Short problem -
Go through the data and copy every line exactly, but not the images.

Data -

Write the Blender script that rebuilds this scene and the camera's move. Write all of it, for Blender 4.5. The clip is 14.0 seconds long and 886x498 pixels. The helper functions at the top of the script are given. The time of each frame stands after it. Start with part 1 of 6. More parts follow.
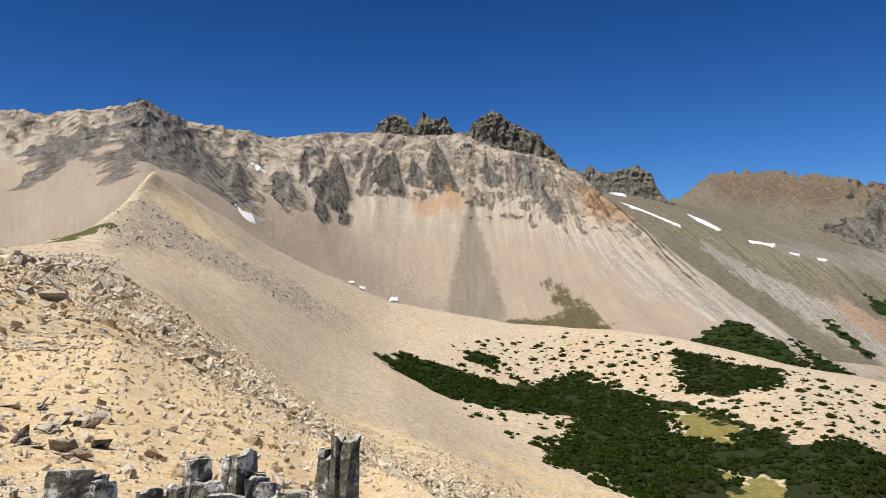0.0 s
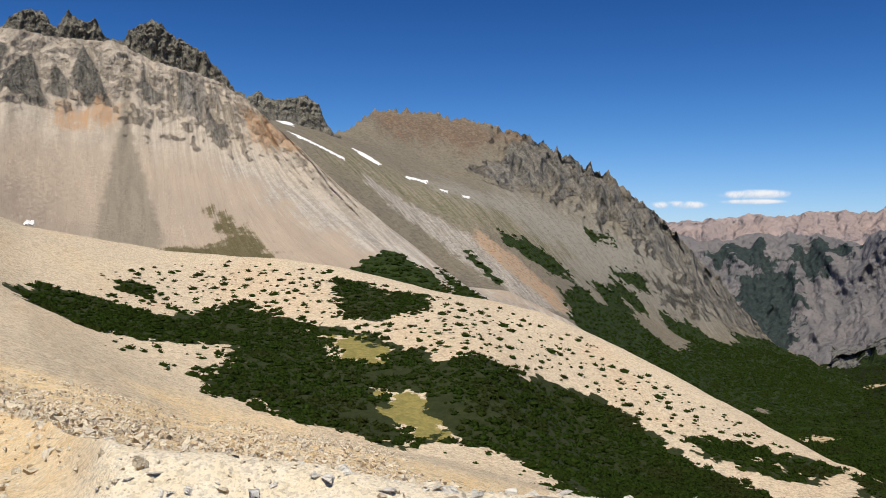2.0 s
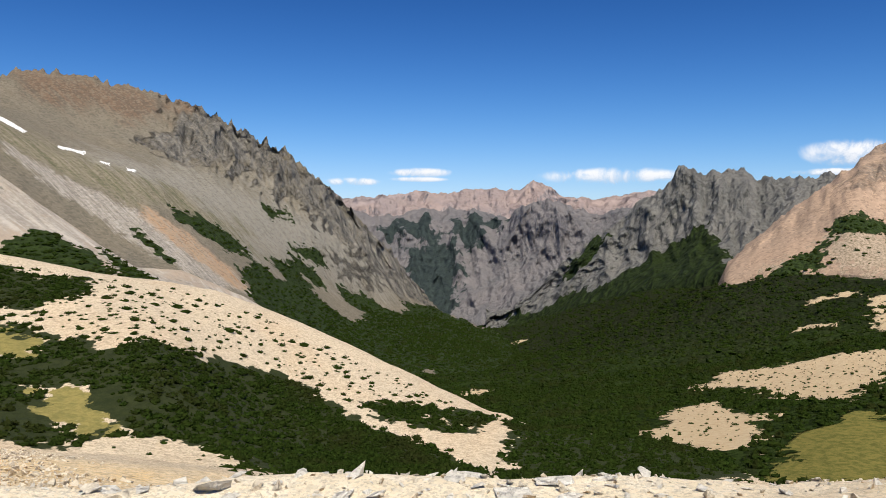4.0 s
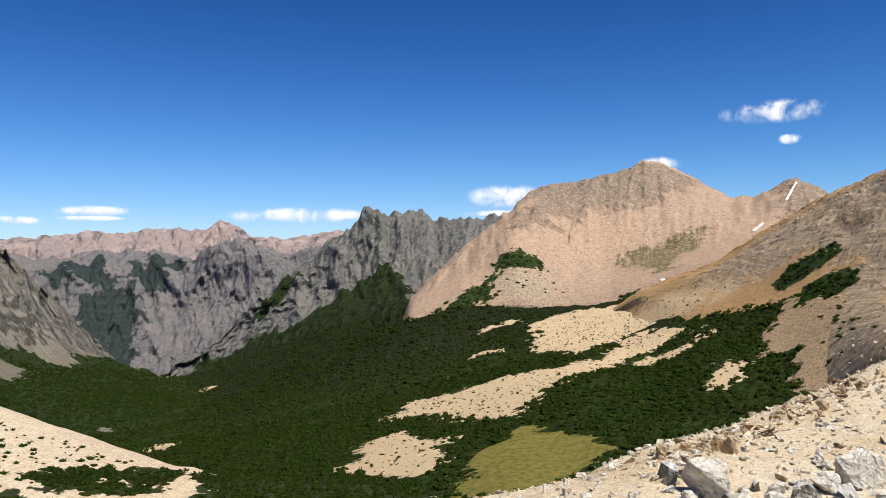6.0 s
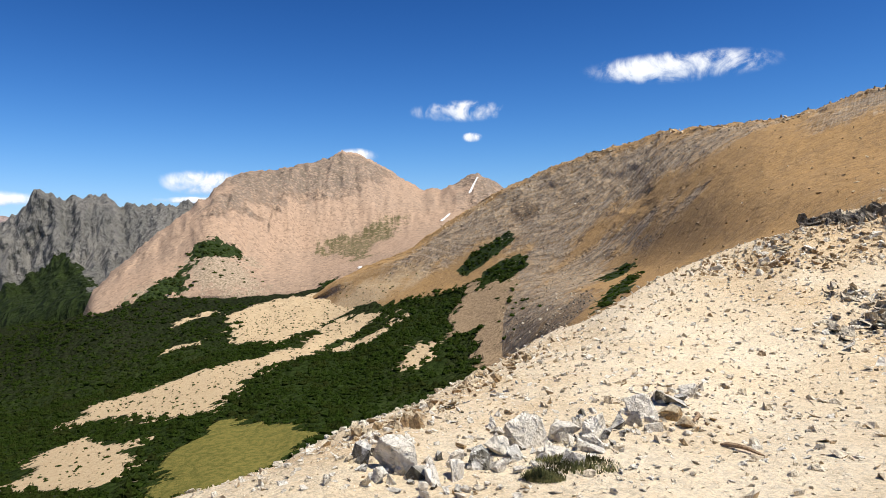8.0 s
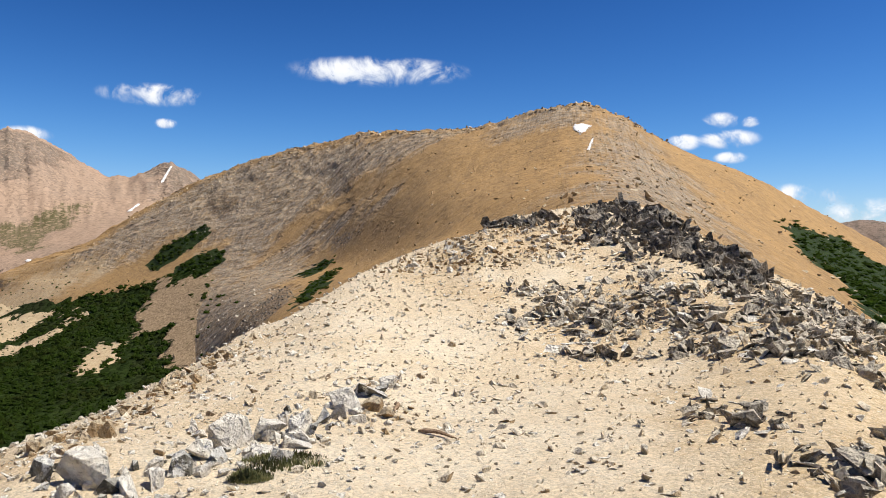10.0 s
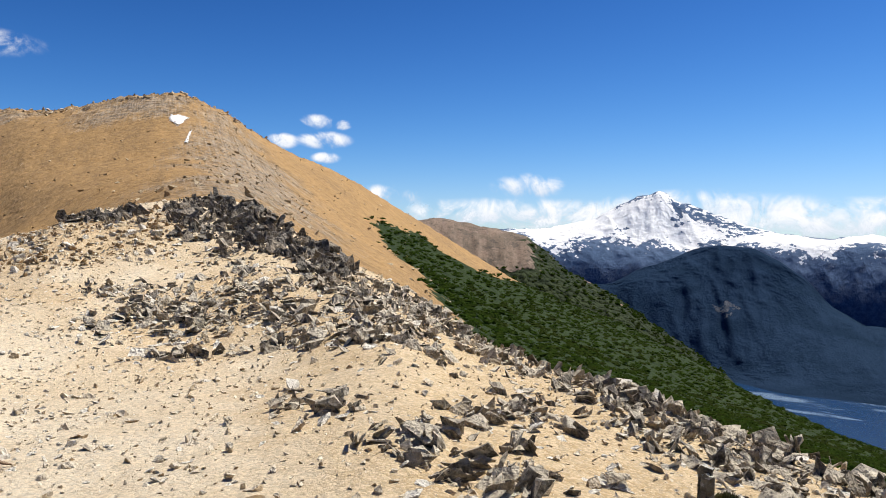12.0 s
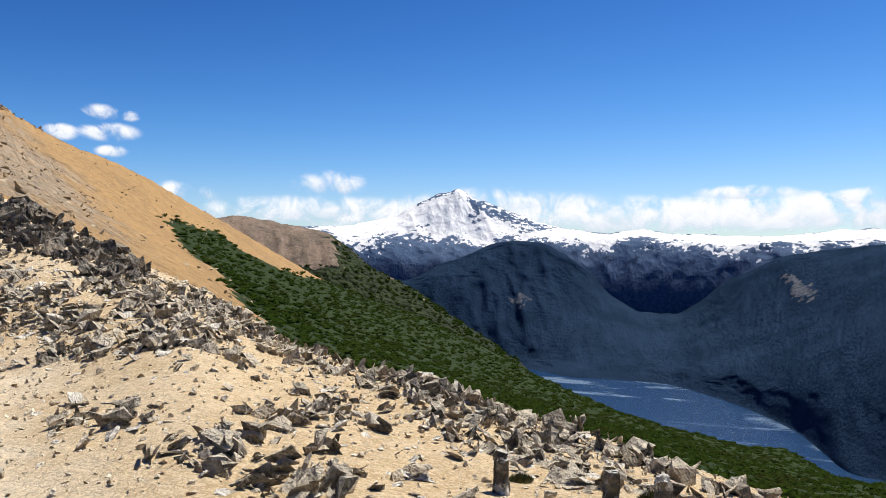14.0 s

Output below -
Write the Blender script that rebuilds this scene and the camera's move. Write all of it, for Blender 4.5. The clip is 14.0 seconds long and 886x498 pixels. The helper functions at the top of the script are given. The time of each frame stands after it. Start with part 1 of 6. More parts follow.
0.0 s
2.0 s
4.0 s
6.0 s
8.0 s
10.0 s
12.0 s
14.0 s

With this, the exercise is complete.